Jeremy Gillen comments on ryan_greenblatt’s Shortform

Jeremy Gillen 18 May 2025 17:34 UTC
LW: 3 AF: 1
0
AF
I think different views about the extent to which future powerful AIs will deeply integrate their superhuman abilities versus these abilities being shallowly attached partially drive some disagreements about misalignment risk and what takeoff will look like.
I think this might be wrong when it comes to our disagreements, because I don’t disagree with this shortform.^[1] Maybe a bigger crux is how valuable (1) is relative to (2)? Or the extent to which (2) is more helpful for scientific progress than (1)?
1. ^
  As long as “downstream performance” doesn’t include downstream performance on tasks that themselves involve a bunch of integrating/generalising.

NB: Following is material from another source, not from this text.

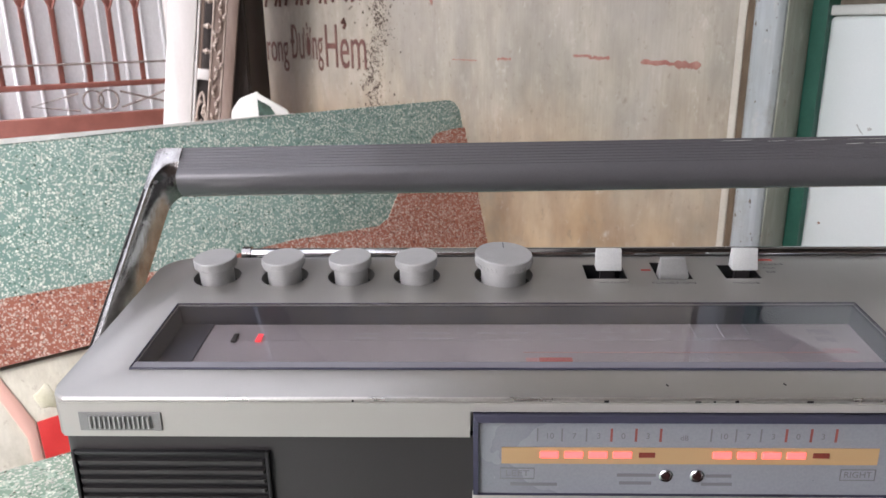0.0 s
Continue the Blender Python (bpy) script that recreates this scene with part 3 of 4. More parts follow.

- ryan_greenblatt 18 May 2025 17:45 UTC
  LW: 4 AF: 3
  0
  AF Parent
  I don’t think this explains our disagreements. My low confidence guess is we have reasonably similar views on this. But, I do think it drives parts of some disagreements between me and people who are much more optimisitic than me (e.g. various not-very-concerned AI company employees).
  
  I agree the value of (1) vs (2) might also be a crux in some cases.
  - yams 18 May 2025 18:04 UTC
    1 point
    0
    Parent
    Is the crux that the more optimistic folks plausibly agree (2) is cause for concern, but believe that mundane utility can be reaped with (1), and they don’t expect us to slide from (1) into (2) without noticing?